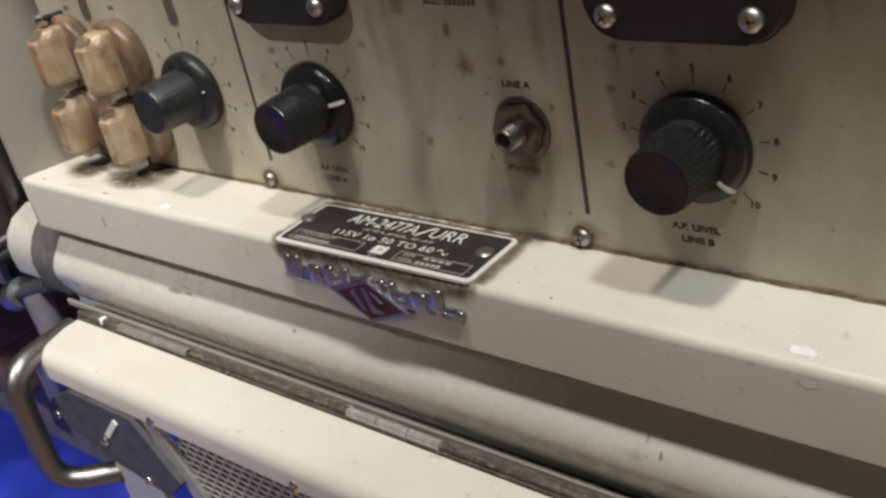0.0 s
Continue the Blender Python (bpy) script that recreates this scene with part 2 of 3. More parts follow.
def round_rect(x0, x1, z0, z1, r, steps=5):
    out = []
    for cx, cz, a0 in ((x1 - r, z1 - r, 0), (x0 + r, z1 - r, 90), (x0 + r, z0 + r, 180), (x1 - r, z0 + r, 270)):
        for s in range(steps + 1):
            a = radians(a0 + 90 * s / steps)
            out.append((cx + r * math.cos(a), cz + r * math.sin(a)))
    return out


def blob(cx, cz, w, h, seed, points=18, rough=0.3):
    rng = random.Random(seed)
    return [(cx + w / 2 * math.cos(a) * (1 + rng.uniform(-rough, rough)), cz + h / 2 * math.sin(a) * (1 + rng.uniform(-rough, rough)))
            for a in (2 * math.pi * k / points for k in range(points))]


def soft_patch(outline, normal_axis, level, width=0.5, bm=None):
    """A thin patch of dirt whose cover fades out over the outer part of its outline."""
    bm = bm or bmesh.new()
    fade = bm.loops.layers.float_color.get("fade") or bm.loops.layers.float_color.new("fade")
    cx = sum(p[0] for p in outline) / len(outline)
    cy = sum(p[1] for p in outline) / len(outline)

    def at(p, h):
        return (p[0], h, p[1]) if normal_axis == "y" else (p[0], p[1], h)
    rings = []
    for q, f in ((1.0, 0.0), (1.0 - width * 0.45, 0.45), (1.0 - width, 1.0)):
        rings.append(([bm.verts.new(at((cx + (x - cx) * q, cy + (y - cy) * q), level)) for x, y in outline], f))
    n = len(outline)
    faces = []
    for (a, fa), (b, fb) in zip(rings, rings[1:]):
        for k in range(n):
            j = (k + 1) % n
            faces.append((bm.faces.new((a[k], a[j], b[j], b[k])), (fa, fa, fb, fb)))
    faces.append((bm.faces.new(rings[-1][0]), (1.0,) * n))
    for f, values in faces:
        for loop, v in zip(f.loops, values):
            loop[fade] = (v, v, v, 1)
    return bm


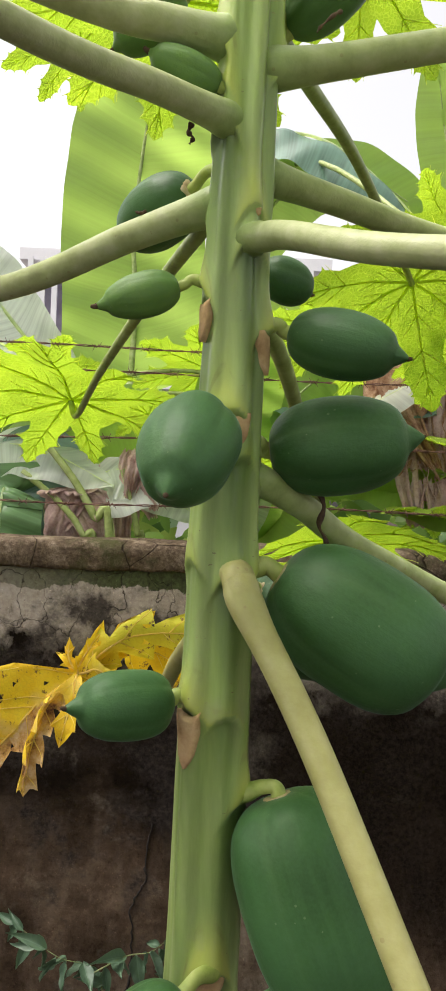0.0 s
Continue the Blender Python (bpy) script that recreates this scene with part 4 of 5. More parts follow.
# ---- corky scars left by fallen leaves ----
def leaf_scar(angle, z, wide, tall, blunt=True, skew=0.0, out=0.0042):
    """A shield-shaped dry patch lying on the trunk's skin; z is its top."""
    bm = bmesh.new()
    rows, cols = 9, 9
    grid = []
    for i in range(rows):
        f = i / (rows - 1)
        half = wide * (1.05 - 0.15 * f - 0.86 * f ** 3.5) * 0.5 if 1.6 < z < 2.15 else wide * ((0.78 + 0.30 * f - 0.88 * f ** 5) if blunt else (0.90 + 0.30 * f - 1.12 * f ** 2.2)) * 0.5
        row = []
        for j in range(cols):
            u = -1 + 2 * j / (cols - 1)
            rag = 1 + 0.22 * noise.noise(Vector((f * 3.0, 2.0 if u > 0 else -2.0, z * 37)))
            zz = z - f * tall - (0.10 * (1 - u * u) - 0.04 * noise.noise(Vector((u * 2.2, 5, z * 31)))) * tall * (1 - f)
            r = trunk_radius(zz)
            a = angle + math.degrees((u * half * rag + skew * f * wide) / r)
            edge = 1 - max(abs(u), 2 * abs(f - 0.5)) ** 4
            lift = out * (0.75 + 0.25 * edge) + 0.0006 * noise.noise(Vector((u * 3, f * 3, z * 9)))
            row.append(bm.verts.new(on_trunk(a, zz, lift + 0.0022 * (1 - f) + (0.0025 * f * f if 1.6 < z < 2.15 else 0.0))))
        grid.append(row)
    top = [[v for v in row] for row in grid]
    for r0, r1 in zip(top, top[1:]):
        for j in range(cols - 1):
            bm.faces.new((r0[j], r0[j + 1], r1[j + 1], r1[j]))
    ret = bmesh.ops.extrude_edge_only(bm, edges=[e for e in bm.edges if e.is_boundary])
    for v in (g for g in ret["geom"] if isinstance(g, bmesh.types.BMVert)):
        c = trunk_axis(v.co.z)
        d = Vector((v.co.x - c.x, v.co.y - c.y, 0))
        v.co = c + d.normalized() * (trunk_radius(v.co.z) - 0.004)
    part("leaf_scar", bm, M_SCAR_DARK if 0.89 < z < 0.91 else M_SCAR, tree, "rusty brown leaf scar" if 0.89 < z < 0.91 else "dry tan leaf scar")


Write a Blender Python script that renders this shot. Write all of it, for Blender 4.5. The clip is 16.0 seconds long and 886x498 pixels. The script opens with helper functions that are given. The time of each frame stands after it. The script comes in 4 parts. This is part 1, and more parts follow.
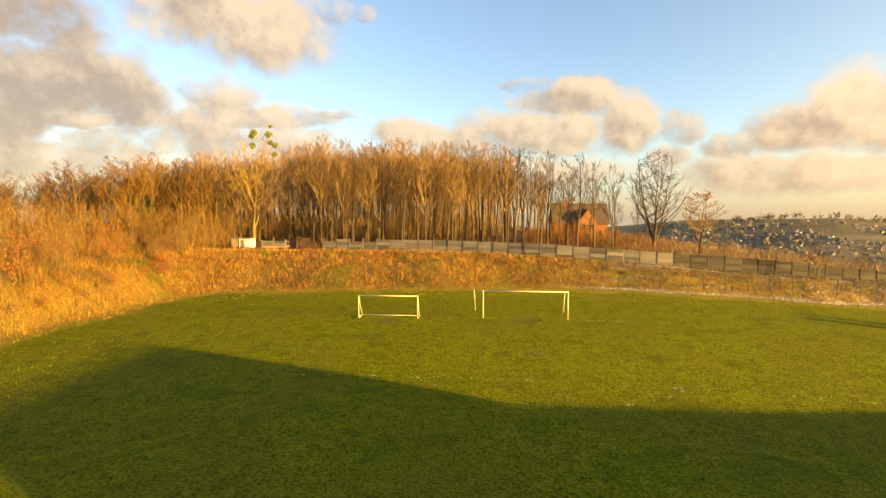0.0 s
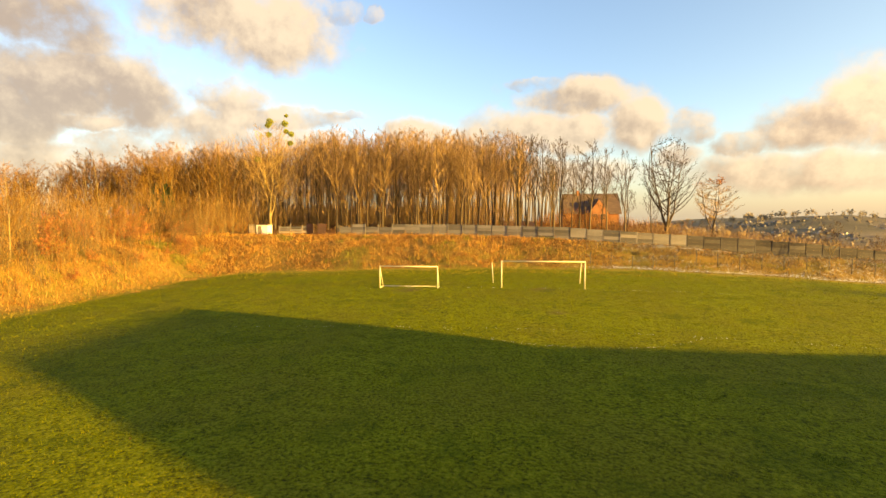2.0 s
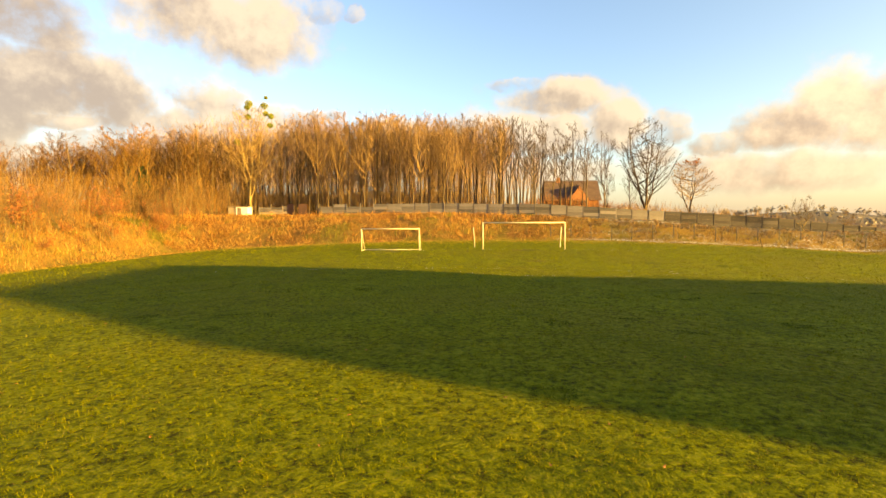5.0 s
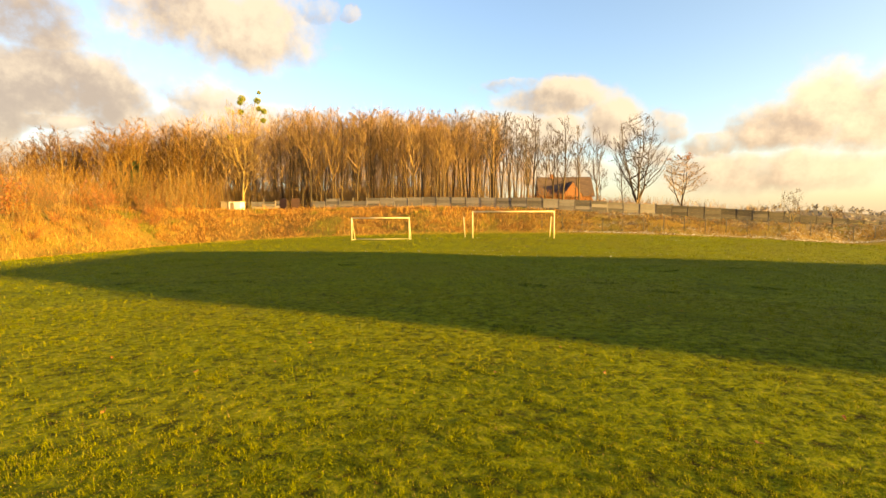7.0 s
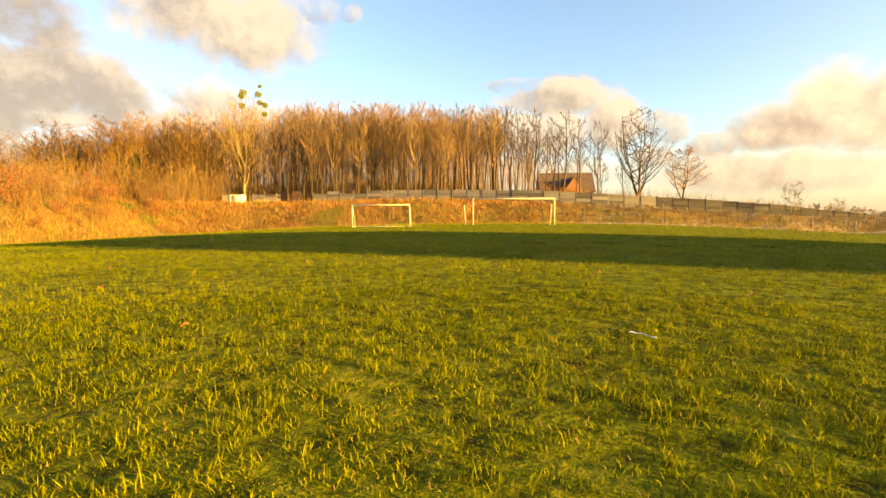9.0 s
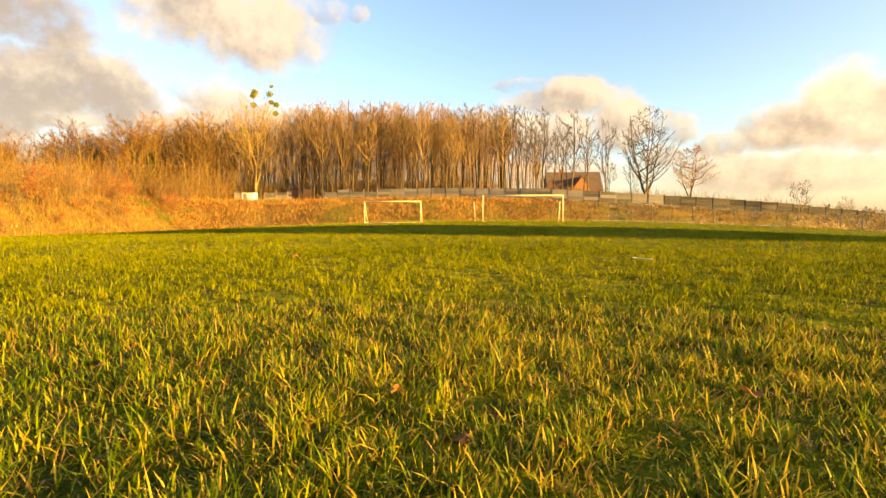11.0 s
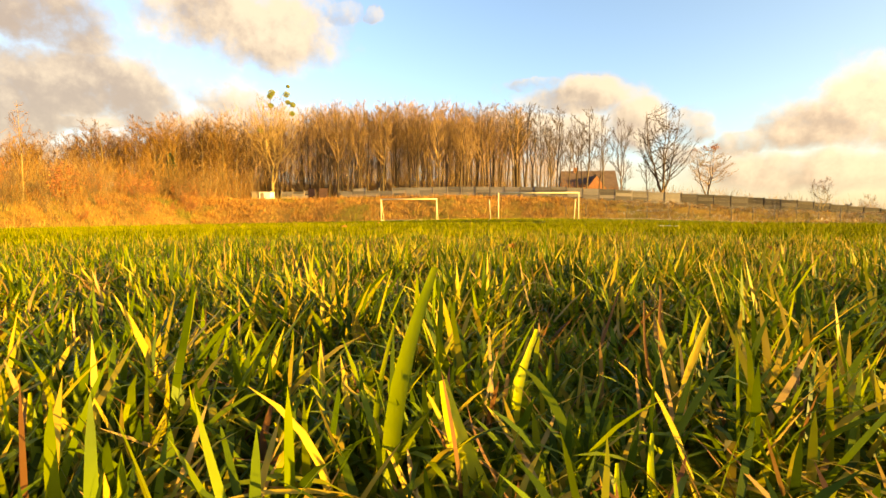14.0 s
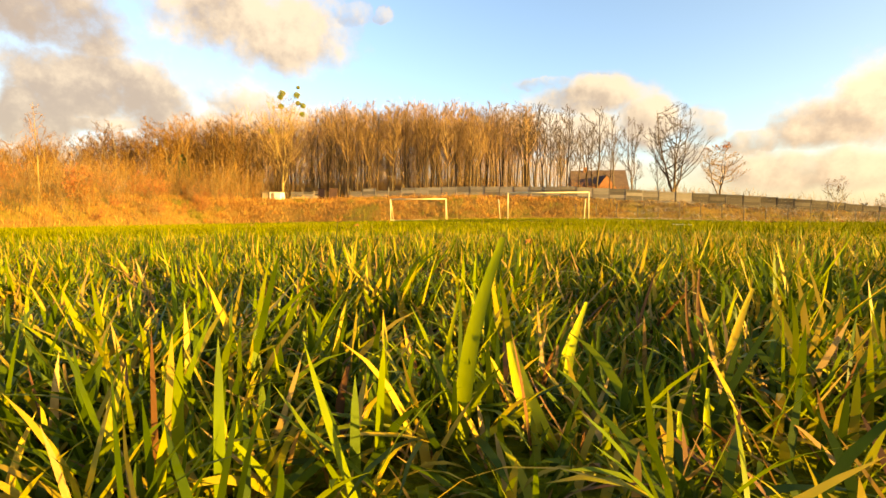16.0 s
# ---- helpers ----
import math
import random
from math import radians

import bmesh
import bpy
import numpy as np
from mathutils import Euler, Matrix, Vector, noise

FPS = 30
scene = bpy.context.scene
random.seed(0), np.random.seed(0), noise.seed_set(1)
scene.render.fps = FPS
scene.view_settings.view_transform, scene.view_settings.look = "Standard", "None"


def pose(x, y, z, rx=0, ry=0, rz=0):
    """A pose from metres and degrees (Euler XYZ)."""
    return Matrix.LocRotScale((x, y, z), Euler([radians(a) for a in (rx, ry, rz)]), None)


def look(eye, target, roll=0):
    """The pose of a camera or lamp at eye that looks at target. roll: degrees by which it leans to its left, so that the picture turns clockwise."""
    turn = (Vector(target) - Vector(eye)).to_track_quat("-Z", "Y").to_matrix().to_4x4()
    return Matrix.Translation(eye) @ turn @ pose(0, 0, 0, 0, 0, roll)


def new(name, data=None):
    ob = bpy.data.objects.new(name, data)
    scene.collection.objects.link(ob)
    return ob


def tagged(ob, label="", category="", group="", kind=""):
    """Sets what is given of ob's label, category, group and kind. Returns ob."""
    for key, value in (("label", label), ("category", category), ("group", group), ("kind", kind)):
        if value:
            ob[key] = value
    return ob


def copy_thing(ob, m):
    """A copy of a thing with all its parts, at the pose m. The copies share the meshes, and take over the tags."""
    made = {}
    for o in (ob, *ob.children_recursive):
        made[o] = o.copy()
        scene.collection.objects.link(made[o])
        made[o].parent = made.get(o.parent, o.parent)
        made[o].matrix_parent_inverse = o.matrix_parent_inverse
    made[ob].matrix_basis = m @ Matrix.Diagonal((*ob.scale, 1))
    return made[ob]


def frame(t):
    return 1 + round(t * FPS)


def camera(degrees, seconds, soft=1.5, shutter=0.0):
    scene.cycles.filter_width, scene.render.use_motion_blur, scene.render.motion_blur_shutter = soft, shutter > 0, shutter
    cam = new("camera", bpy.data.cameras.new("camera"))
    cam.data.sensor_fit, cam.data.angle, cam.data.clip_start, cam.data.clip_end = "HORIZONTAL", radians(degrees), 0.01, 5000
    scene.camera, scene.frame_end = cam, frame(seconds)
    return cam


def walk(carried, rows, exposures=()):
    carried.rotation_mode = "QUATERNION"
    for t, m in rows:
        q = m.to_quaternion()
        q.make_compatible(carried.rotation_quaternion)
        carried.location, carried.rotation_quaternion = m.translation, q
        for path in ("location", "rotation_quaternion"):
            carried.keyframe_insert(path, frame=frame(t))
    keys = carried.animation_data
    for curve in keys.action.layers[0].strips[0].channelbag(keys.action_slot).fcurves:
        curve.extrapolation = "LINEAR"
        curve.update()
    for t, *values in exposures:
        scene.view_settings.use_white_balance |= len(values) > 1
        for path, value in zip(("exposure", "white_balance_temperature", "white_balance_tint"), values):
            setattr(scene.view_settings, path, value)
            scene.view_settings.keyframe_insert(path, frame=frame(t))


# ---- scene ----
EXPOSURES = [(0, 2.03, 8700, 19), (2, 2.13, 8700, 19), (4, 2.20, 8700, 19), (8, 2.25, 8700, 19), (12, 2.26, 8700, 19), (16, 2.26, 8700, 19)]
cam = camera(83.42, 16.0)
PATH = [
    (0, (0.383, -43.486, 8.839), (-1.422, -23.608, 7.570), 0.15),
    (0.5, (-0.023, -44.347, 8.224), (-1.871, -24.473, 6.955), 0.11),
    (1, (-0.302, -44.882, 7.707), (-2.316, -25.025, 6.438), 0.05),
    (1.5, (-0.409, -44.828, 7.022), (-2.539, -24.982, 5.752), 0.01),
    (2, (-0.494, -44.830, 6.342), (-2.625, -24.984, 5.073), -0.01),
    (2.5, (-0.534, -44.830, 5.626), (-2.622, -24.979, 4.357), -0.02),
    (3, (-0.536, -44.975, 4.921), (-2.420, -25.104, 3.652), -0.05),
    (3.5, (-0.613, -44.890, 4.199), (-2.289, -25.001, 2.930), -0.09),
    (4, (-0.616, -44.937, 3.630), (-2.174, -25.038, 2.361), -0.12),
    (6.5, (0.171, -45.435, 2.225), (-1.161, -25.520, 0.955), -0.35),
    (7, (0.202, -45.395, 1.925), (-1.081, -25.477, 0.656), -0.29),
    (7.5, (0.197, -45.385, 1.608), (-1.048, -25.464, 0.339), -0.23),
    (8, (0.219, -45.342, 1.289), (-1.038, -25.422, 0.020), -0.21),
    (8.5, (0.276, -45.371, 0.960), (-1.012, -25.453, -0.309), -0.21),
    (11, (-0.000, -46.500, 0.410), (-1.594, -26.604, -0.859), -0.08),
    (11.5, (-0.090, -46.700, 0.262), (-1.788, -26.812, -1.007), -0.06),
    (12, (-0.155, -46.800, 0.222), (-1.918, -26.919, -1.047), -0.06),
    (12.5, (-0.163, -46.822, 0.204), (-2.023, -26.949, -1.065), -0.09),
    (13, (-0.169, -46.827, 0.194), (-2.120, -26.963, -1.075), -0.09),
    (13.5, (-0.175, -46.832, 0.187), (-2.215, -26.977, -1.083), -0.11),
    (14, (-0.182, -46.838, 0.181), (-2.313, -26.992, -1.089), -0.12),
    (14.5, (-0.188, -46.844, 0.177), (-2.412, -27.009, -1.093), -0.12),
    (15, (-0.193, -46.850, 0.175), (-2.512, -27.026, -1.094), -0.14),
    (15.5, (-0.198, -46.855, 0.173), (-2.610, -27.041, -1.097), -0.16),
    (16, (-0.203, -46.857, 0.171), (-2.698, -27.054, -1.098), -0.17),
]
walk(cam, [(t, look(eye, aim, roll)) for t, eye, aim, roll in PATH], EXPOSURES)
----
## SHORT PROBLEM
Only the number is wanted: how many lines of the data contain the word "radians"?

## TASK OUTPUT
4